Reno 911

Weighing in on matters “war on terror detention and purported adjudication policy” is none other than former Clinton Administration Attorney General Janet Reno, who joined a number of former Justice Department officials in filing an amicus curae (or friend of the court) brief before the 4th Circuit Court of Appeals in Richmond opposing the government’s asserted authority to detain and try (as enemy combatants outside the regular court system) resident aliens, such as the subject at hand, Saleh Al-Marri of Qatar.
Regular readers are, of course, quite familiar with him, having been first introduced to him in our interview with David Hicks’ lawyer Josh Dratel, and then, of course, in our interview with Al-Marri’s own counsel, Jonathan Hafetz.

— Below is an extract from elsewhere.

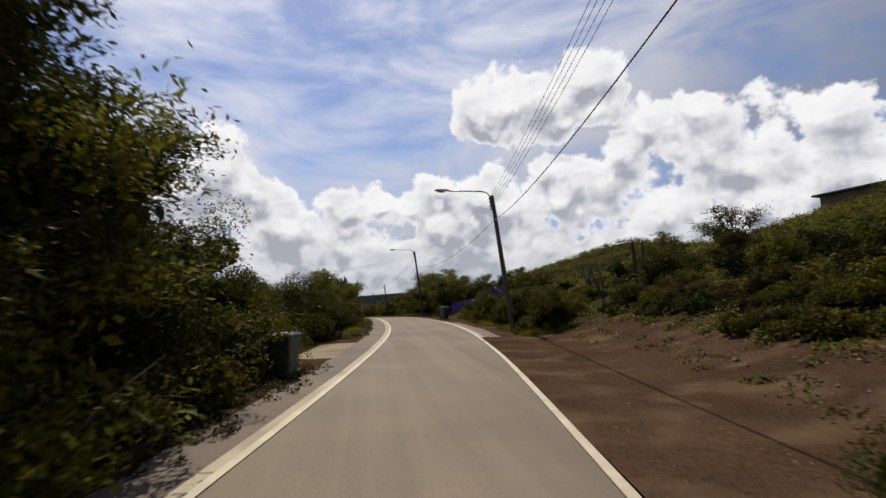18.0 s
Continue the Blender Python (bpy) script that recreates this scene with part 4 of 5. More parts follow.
# ---------------------------------------------------------------- wheeled bins
def wheeled_bin(y, u, turn, label, group=""):
    p = place(y, u)
    p.z = max(p.z, glide(y)[1] + 0.02) if -2 < u < 4.2 else p.z + 0.05
    root = thing("wheeled_bin", label, "bin", group, at=pose(*p, 0, 0, turn))
    s = Shape()
    rings = []
    for z, w, d in ((0.05, 0.205, 0.235), (0.12, 0.22, 0.255), (0.86, 0.275, 0.325), (0.93, 0.285, 0.335), (0.95, 0.30, 0.35), (0.98, 0.30, 0.35)):
        rings.append([(x * (w - c), yy * (d - e), z) for x, yy, c, e in
                      ((-1, -1, 0.04, 0), (-1, -1, 0, 0.04), (-1, 1, 0, 0.04), (-1, 1, 0.04, 0), (1, 1, 0.04, 0), (1, 1, 0, 0.04), (1, -1, 0, 0.04), (1, -1, 0.04, 0))])
    v = [q for r in rings for q in r]
    f = [(i * 8 + j, i * 8 + 8 + j, i * 8 + 8 + (j + 1) % 8, i * 8 + (j + 1) % 8) for i in range(5) for j in range(8)] + [tuple(range(8)), tuple(range(47, 39, -1))]
    s.add(v, f)
    body = part("body", s, BIN_GREEN, root)
    part("rim_front", Shape().box(0, -0.345, 0.955, 0.5, 0.03, 0.05, bevel=0.01), BIN_GREEN, body)
    lid = Shape().box(0, -0.01, 1.01, 0.63, 0.74, 0.045, bevel=0.018)
    lid.box(0, -0.02, 1.04, 0.46, 0.54, 0.035, bevel=0.015)
    lid_ob = part("lid", lid, BIN_LID, root, "shiny green lid with reflected sky put into its colour")
    part("lid_grip", Shape().box(0, -0.385, 1.0, 0.3, 0.05, 0.03, bevel=0.01), BIN_GREEN, lid_ob)
    part("handle", Shape().tube([(-0.25, 0.33, 0.95), (-0.25, 0.42, 0.98), (0.25, 0.42, 0.98), (0.25, 0.33, 0.95)], [0.017] * 4, 6), BIN_GREEN, root)
    part("axle", Shape().tube([(-0.29, 0.25, 0.10), (0.29, 0.25, 0.10)], [0.012] * 2, 6), STEEL, root)
    for x in (-0.27, 0.27):
        m = Matrix.Translation((x, 0.25, 0.10)) @ Matrix.Rotation(radians(90), 4, "Y")
        wheel = part("wheel", Shape().lathe([(0.06, -0.025), (0.098, -0.022), (0.10, 0.0), (0.098, 0.022), (0.06, 0.025)], 14, m), RUBBER, root)
        part("hub", Shape().lathe([(0.055, -0.03), (0.055, 0.03), (0.02, 0.034)], 10, m), BIN_GREEN, wheel)
    for x in (-0.14, 0.0, 0.14):
        part("rib", Shape().box(x, -0.292, 0.5, 0.025, 0.02, 0.6, Matrix.Rotation(radians(-6.5), 4, "X")), BIN_GREEN, body)
    return root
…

You will recall that the Bush Administration has asserted the authority to detain anyone at all, including citizens (such as Jose Padilla and Yaser Hamdi) whether picked up “on a battlefield”, like Hamdi, or at an airport in Chicago, like Padilla; Illinois seems especially battlefield-like to the Bush Administration, as Mr. Al-Marri was picked up while a student at Bradley University in Peoria, and after a time as a regular criminal defendant, has spent the last few years as a prisoner in the same naval brig in Charleston, SC that Padilla once called home. Even as it appears that the case against Padilla himself brought in the court system may crumble (and has been sharply criticized by a federal judge for problems in charges and evidence), and hence, the basis for the open-ended detention of this supposedly dangerous terrorist appears ever more shaky… the government continues to assert its right to hold whomever it wants for however long it wants without the usual niceties of… constitutional due process… of any kind.

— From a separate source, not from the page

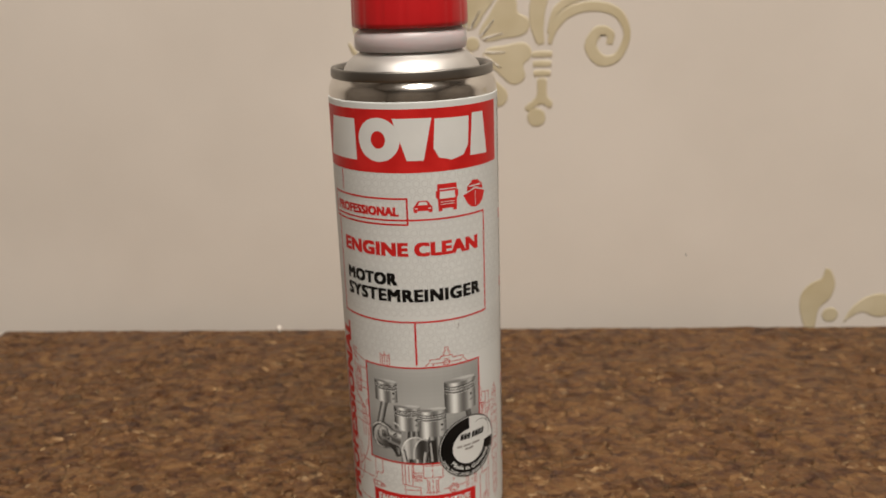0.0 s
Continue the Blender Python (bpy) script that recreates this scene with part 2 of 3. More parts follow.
ceiling_lamp = thing("ceiling_lamp", "round white ceiling lamp, switched on", "lamp", (LAMP_X, LAMP_Y, CEIL_Z))
part("base_plate", lathe([(0, 0), (0.09, 0), (0.09, -0.02), (0, -0.02)], 48), DULL_TIN, ceiling_lamp)
part("diffuser", lathe([(0, -0.021), (0.52, -0.021), (0.56, -0.04), (0.575, -0.07), (0.56, -0.1), (0.48, -0.13), (0, -0.14)], 96), LAMP_GLOW, ceiling_lamp)


# ---- wallpaper relief ----
def relief(name, outline, height=0.00006, soft=0.0011, at=(0, 0), parent=None):
    """A raised printed shape on the wall, from an outline in millimetres (x, z)."""
    bm = bmesh.new()
    vs = [bm.verts.new(((x + at[0]) / 1000, 0, (z + at[1]) / 1000)) for x, z in outline]
    f = bm.faces.new(vs)
    f.normal_update()
    if f.normal.y > 0:
        f.normal_flip()
    out = bmesh.ops.extrude_face_region(bm, geom=[f])
    top = [g for g in out["geom"] if isinstance(g, bmesh.types.BMFace)]
    for v in {v for t in top for v in t.verts}:
        v.co.y -= height
    bmesh.ops.inset_region(bm, faces=top, thickness=soft * 0.6, depth=0.0)
    for v in bm.verts:
        if v.co.y < -height * 0.5 and any(e.is_boundary is False and abs(e.other_vert(v).co.y) < 1e-9 for e in v.link_edges):
            v.co.y += height * 0.45
    bmesh.ops.delete(bm, geom=[g for g in bm.faces if all(abs(v.co.y) < 1e-9 for v in g.verts)], context="FACES_ONLY")
    bmesh.ops.triangulate(bm, faces=[g for g in bm.faces if len(g.verts) > 4])
    for g in bm.faces:
        g.smooth = True
    ob = part(name, bm, GOLD_PRINT, parent)
    ob.location.y = WALL_Y
    return ob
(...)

Since the Supreme Court conveniently allowed the government to transfer Padilla to the civilian criminal justice system just in time to enable it to duck the hard question of whether a “war on terror” can justify an end run on the Constitution at least as to citizens (probable answer: NO)… the Bush Administration is repackaging the question as a matter of immigrant bashing (Mr. Al-Marri happens to be a resident alien, legally here, at the time of his arrest, and ordinarily, hence entitled to the full panoply of due process rights that citizens get… or so we all thought…)

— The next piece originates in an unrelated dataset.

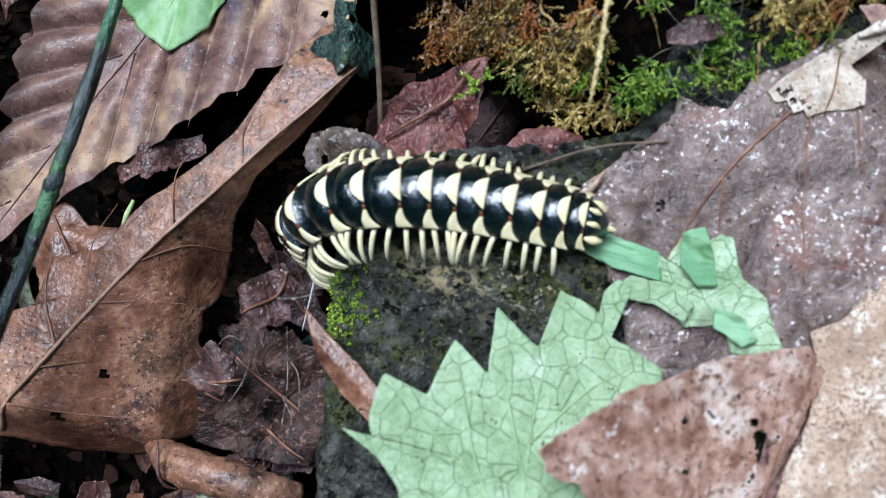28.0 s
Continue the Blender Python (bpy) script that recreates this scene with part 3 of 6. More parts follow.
leaf = thing("brown_leaf", (-0.6, 1.2, -0.05), "wet mauve-brown dead leaf with white specks", "leaf")
part("blade", blade([(-2.36, 0.74), (-1.95, 1.21), (-1.75, 1.5), (-1.72, 1.78), (-1.5, 1.72), (-1.26, 1.72), (-1.03, 2.08), (-0.53, 2.54), (-0.06, 2.78), (0.5, 2.72),
      (1.05, 2.3), (1.1, 1.33), (0.6, 0.31), (0.3, -0.4), (-0.3, -0.95), (-1.0, -1.05), (-1.6, -0.75), (-1.75, -0.3), (-1.95, -0.05), (-2.2, 0.3)], (-0.5, 0.9), dark_z, 230, 40,
      0.05, 0.02, holes=[(-1.62, 0.72, 0.05), (0.62, 1.32, 0.17)], seed=4, wrinkle=0.03), M["dark"], leaf)
part("midrib", vein([(-1.6, -0.2), (-1.35, 0.6), (-1.1, 1.2), (-0.75, 1.75), (-0.2, 2.5)], dark_z, [0.009, 0.014, 0.016, 0.015], 26, 0.008), M["vein"], leaf)
for a, b in (((-0.55, 2.0), (-0.25, 0.3)), ((-1.15, 1.1), (-0.9, 0.1)), ((-0.2, 2.2), (0.2, 1.0))):
    part("side_vein", vein([a, ((a[0] + b[0]) / 2 - 0.04, (a[1] + b[1]) / 2), b], dark_z, [0.012, 0.009, 0.004], 14, 0.008), M["vein"], leaf)


def pink_z(x, y):
    return max(rock_z(x, y), dark_z(x, y)) + 0.09 + 0.05 * wobble(x, y, 1.2, 30) + 0.04 * math.sin(5 * (x + 0.5 * y))


leaf = thing("pink_leaf", (0.8, 2.8, -0.4), "torn pinkish-brown dead leaf under the tan one", "leaf")
part("blade", blade([(-0.12, 2.72), (-0.34, 2.9), (0.12, 3.1), (0.5, 3.22), (0.9, 3.36), (1.62, 3.4), (1.6, 3.0), (1.2, 2.6), (1.0, 2.1), (0.9, 1.65), (0.42, 1.48), (0.28, 1.57), (0.3, 1.86),
      (0.58, 1.97), (0.33, 1.96), (0.37, 2.24), (0.2, 2.55)], (0.75, 2.7), pink_z, 180, 26, 0.04, 0.02, seed=6, wrinkle=0.05), M["pink"], leaf)
part("midrib", vein([(0.1, 2.72), (0.7, 2.85), (1.4, 3.05)], pink_z, [0.02, 0.018, 0.01], 14, 0.01), M["vein"], leaf)


def flap_z(x, y):
    return 0.1 + 0.12 * ease(y, 2.3, 2.7) - 0.05 * ease(y, 2.1, 1.9)


flap = thing("lacy_leaf_flap", (-0.4, 2.3, 0.1), "whitish folded leaf flap with a lacy lower edge", "leaf")
part("blade", blade([(-0.95, 1.95), (-0.72, 2.24), (-0.47, 2.46), (-0.28, 2.63), (-0.02, 2.72), (-0.06, 2.6), (-0.25, 2.44), (-0.30, 2.33), (-0.15, 2.22), (-0.1, 2.0), (-0.25, 1.92), (-0.43, 1.88),
      (-0.56, 1.78), (-0.6, 1.86), (-0.68, 1.8), (-0.78, 1.9), (-0.86, 1.86)], (-0.45, 2.16), flap_z, 190, 26, 0.02, 0.018,
      holes=[(-0.80, 1.955, 0.04), (-0.71, 1.91, 0.035), (-0.63, 1.92, 0.025), (-0.86, 1.98, 0.022), (-0.75, 2.0, 0.018), (-0.56, 1.88, 0.02)], seed=8), M["lace"], flap)
part("curled_ridge", tube([(-0.32, 2.55, 0.2), (-0.18, 2.65, 0.26), (0.0, 2.74, 0.27), (0.1, 2.78, 0.22)], [0.02, 0.055, 0.06, 0.02], 10, 16, 0.3, 5), M["lace"], flap, "tan curled leaf ridge")
part("vein", vein([(-0.42, 1.86), (-0.4, 2.1), (-0.42, 2.4)], flap_z, [0.006, 0.01, 0.008], 12, 0.008), M["vein"], flap)


def green_z(x, y):
    z = 0.27 - 0.19 * (x + 2.33) - 0.263 * (y + 0.3)
    return min(z, 0.95) + 0.05 * wobble(x, y, 1.3, 40)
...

The Bushmen hope that if they “win” this one (and they will have a very friendly forum in Richmond, insofar as it already said it was a.o.k. with extra-legal and extra-constitutional unlimited in camera detention of citizens in the Padilla case… still unclear what the Supreme Court might do), they can reassert their divine right to detain citizens who they accuse of being political enemies unlawful combatants, and hence keep us safe from those terrorists whose greatest fear might be that we remain a constitutional republic. This is sort of the way that the Russians used to burn down villages ahead of Napoleon’s or Hitler’s advancing armies i.e.., we must destroy our Constitution to save it, or else the terrorists will have won… that kind of thing.
Perhaps the new Democratic controlled Congress might consider enacting an appropriate limitation or two on this sort of executive overreaching. Particularly as it becomes clear that the Bush Administration has yet to prove virtually anything against those to whom it has given this extraordinary treatment… whether in the brig, at Gitmo, at the “black prisons”… or anywhere else… (except for those rare occasions when it has actually brought cases in the regular court system.)
Some of us find that kind of situation… more than a tad troubling.